A row erupted one night. For some inexplicable reason, my brother let it slip that he had seen my mother and Tom, doing things that only adults did. He wasn’t to know what he was saying. Maybe my father had even tricked him into saying it. My mother was crying. My father went mad, he had a knife in his hand, and I think the neighbours called the police. He vowed that he would kill him if he ever saw him again. I know that he meant it, as I too have felt that rage when you find out that someone has slept with your wife.

So my father started drinking yet again, and now I was at a different school, with the same bullies, who now had new friends to join in the bullying. Life was dandy. It wasn’t just the boys who liked to bully at this school either. The girls would sometimes join in, and that was extra special in the degradation department. If you’re fat, you’re going to get bullied. It’s a fact. Keep your kids fit.

Life was quite mundane, and for three years nothing changed. My father ran up huge debts on his cheque book. Then the flexible friend stopped being flexible to the point it became rigid and started saying no. The sherry was drunk at home now, and two glasses turned to four, then to eight, then from one bottle to two. Weekly changed to daily, and alcohol kept appearing to offer my father a way to escape.

The bullying continued, without any resistance from me, it was far easier to run, or just get hit. I was desperately unhappy, and would often dream of a better life. I would sometimes watch the rain falling down my bedroom window, dreaming that aliens would try and make contact, and maybe come and take me away desperately sad, that I had been dropped off on the wrong planet, and I would be taken somewhere where everyone was the same as me. I felt alone most days.

One day, things started to change for me. I was stood outside the school gate, just minding my own business, when Wayne Hall ran past me. He tapped me on the arm, and as far as I recall and I put my arm out to tap him back. Little did I realise at the time I actually slapped him on the face. My brother came out of school and we began to walk home together.

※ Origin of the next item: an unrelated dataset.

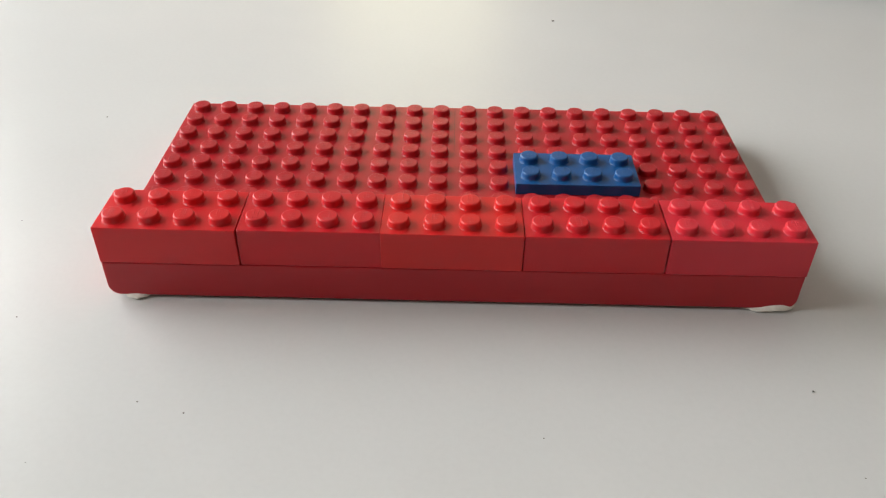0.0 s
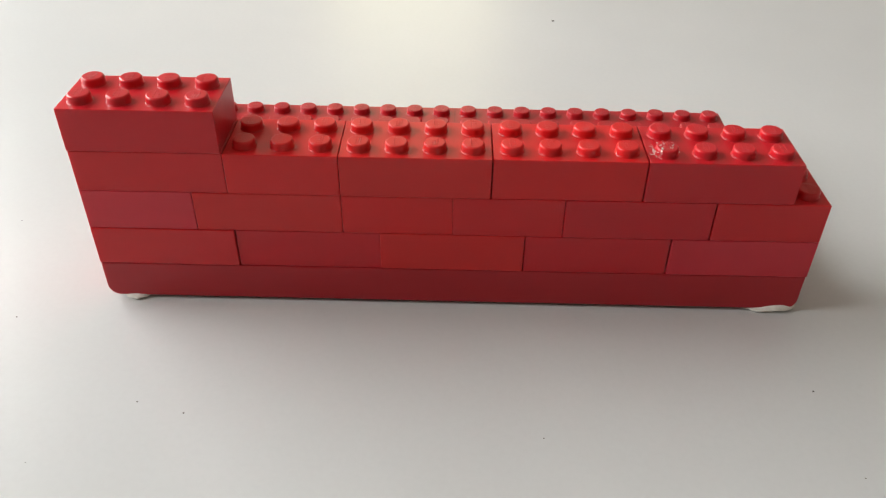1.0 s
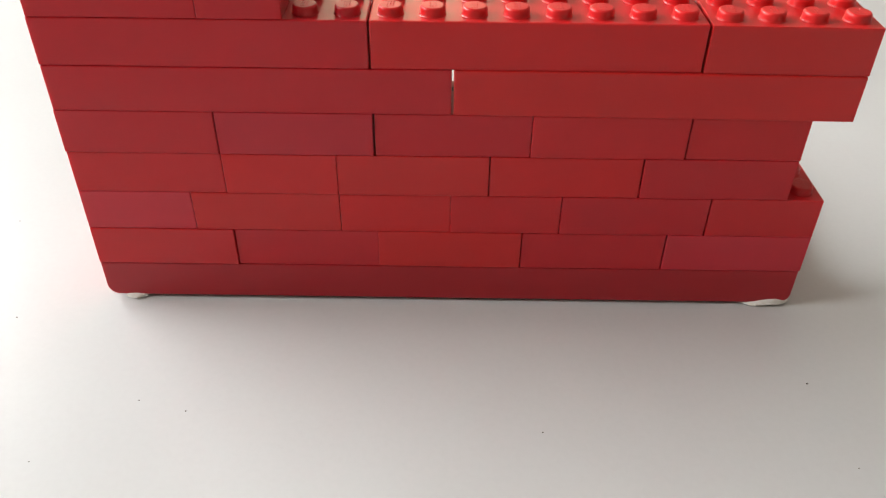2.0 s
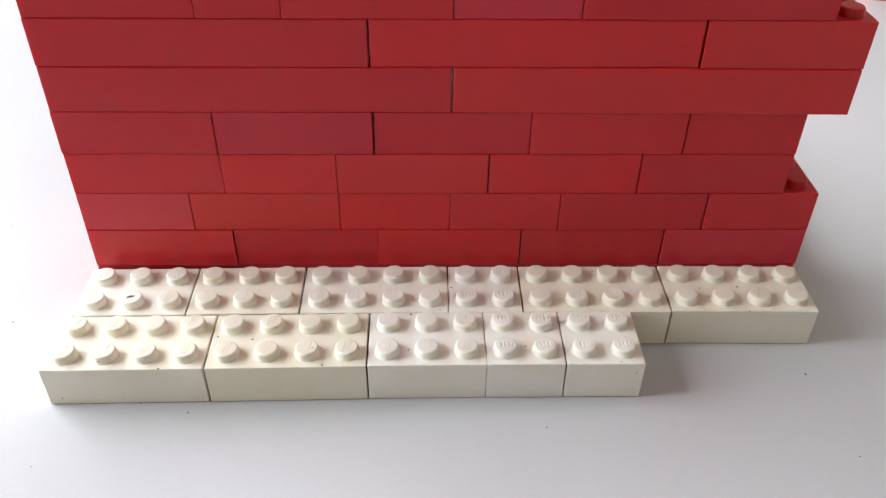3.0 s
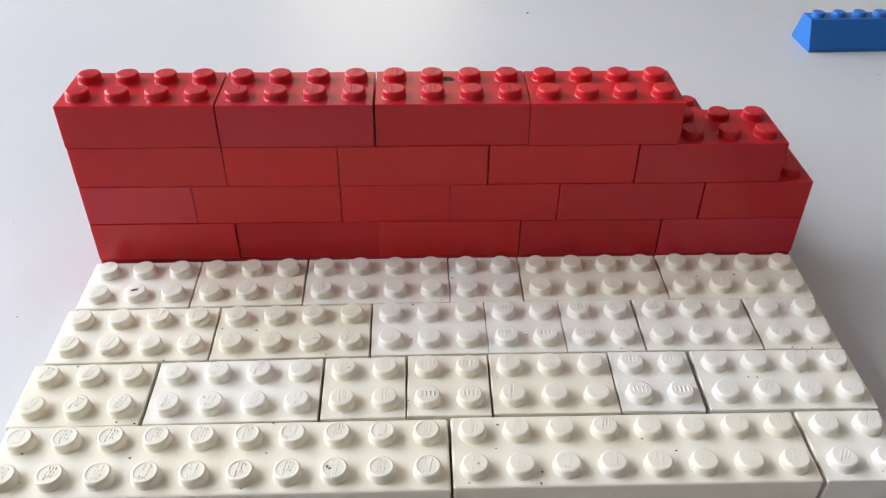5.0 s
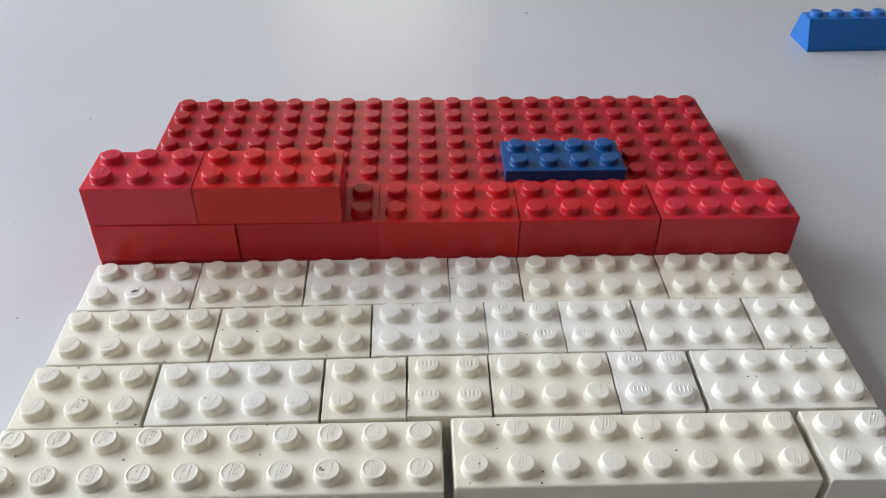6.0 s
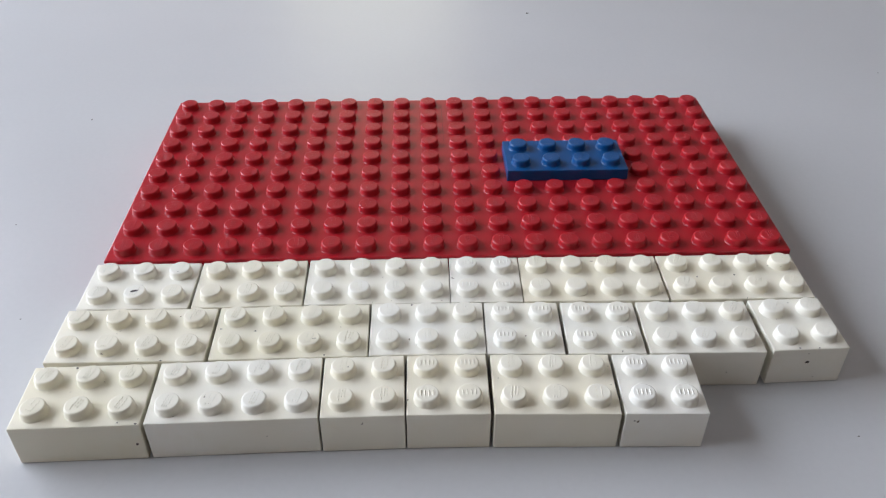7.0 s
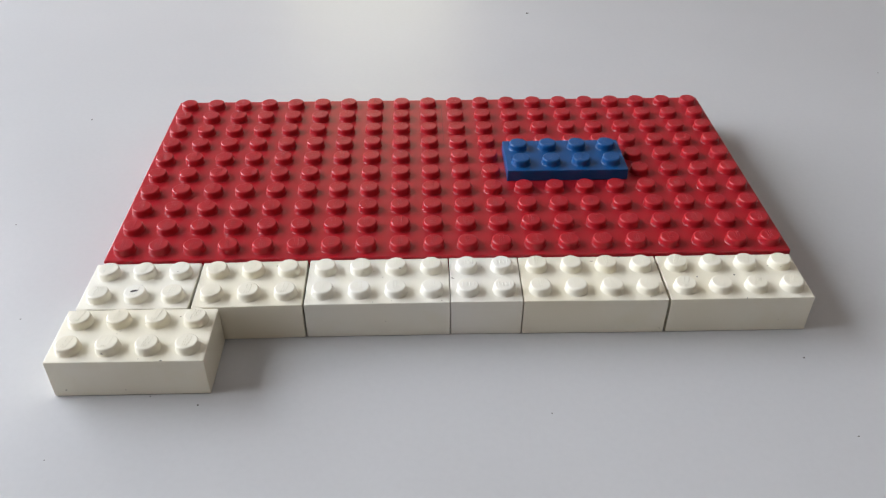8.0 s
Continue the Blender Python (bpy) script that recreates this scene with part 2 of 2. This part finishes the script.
        meshes[key] = to_mesh("emblem", bm, mat)
    return meshes[key]


def add_studs(thing, nx, ny, top, mat, tint, turn=90, rimmed=False, skip=()):
    for j in range(ny):
        for i in range(nx):
            if (i, j) in skip:
                continue
            stud = part("stud", stud_mesh(mat, rimmed), thing, pose((i - nx / 2 + 0.5) * PITCH, (j - ny / 2 + 0.5) * PITCH, top), tint=tint)
            part("emblem", emblem_mesh(mat, 3 if turn == 0 else random.randrange(3)), stud, pose(0, 0, STUD_H - (0.10 * MM if rimmed else 0), 0, 0, turn + random.uniform(-3, 3)), "", tint)


def fleck_mesh(rx, ry, seed):
    """A flat uneven dark fleck."""
    bm = bmesh.new()
    bmesh.ops.create_icosphere(bm, subdivisions=2, radius=1.0)
    for v in bm.verts:
        k = 1 + 0.45 * noise.noise(v.co * 2.3 + Vector((seed, 2, 0)))
        v.co = Vector((v.co.x * rx * k * MM, v.co.y * ry * k * MM, v.co.z * 0.10 * MM))
    return to_mesh("stain", bm, CRUMB)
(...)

We got about half way home, when Wayne ran up, and punched me straight in the back of the head.

I don’t recall what happened next, the following five seconds were just a blind haze, but during those seconds I found my inner rage. My school bag was thrown to the floor, and I was crying and shouting with blind fury. All those inner demons were now ready to finally break out and repel from that calm child that had patiently held them all in. My fists flew wildly, and for the first time in my life I was striking out at someone in anger. I wanted to hurt him, and I probably wanted to kill him. I couldn’t see through my tears, my eyes were half closed for the fear of more pain, but I carried on striking out. I couldn’t tell you how many times I hit him, or if any of my blows hit him at all, my brother claimed they did, but I can and always will recall the look on his face when it had all ended.

He looked as if he had just opened a coffin, and he had found someone still alive inside, a mummy that had back from the grave. He didn’t realise but that moment when he hit me, he had played a pivotal part in my upbringing. Never again would I be afraid to be hit, and if they hit me, then I would damn well hit them back. If I got hurt, I didn’t care. No one would get away with it anymore.

Then we moved away from King George Road, and everything changed beyond even what I could imagine. Lancaster close was to be where my life changed forever, this is the house where I would finally become a man.



Purple rain



We knew one person who lived in the close; it was Mark Lynch who lived opposite us. He had a couple of older brothers who were always getting in scraps, one day one of them was glassed in the face and I wanted so much to be like them. Looking on, I could see a glimpse of what the future held. Lancaster close was very different to King George Road, for a start it was a two minute walk from the nearest housing estate. That meant more people for us to get to know, potentially it meant more bullies, but ultimately, it meant meeting some different girls.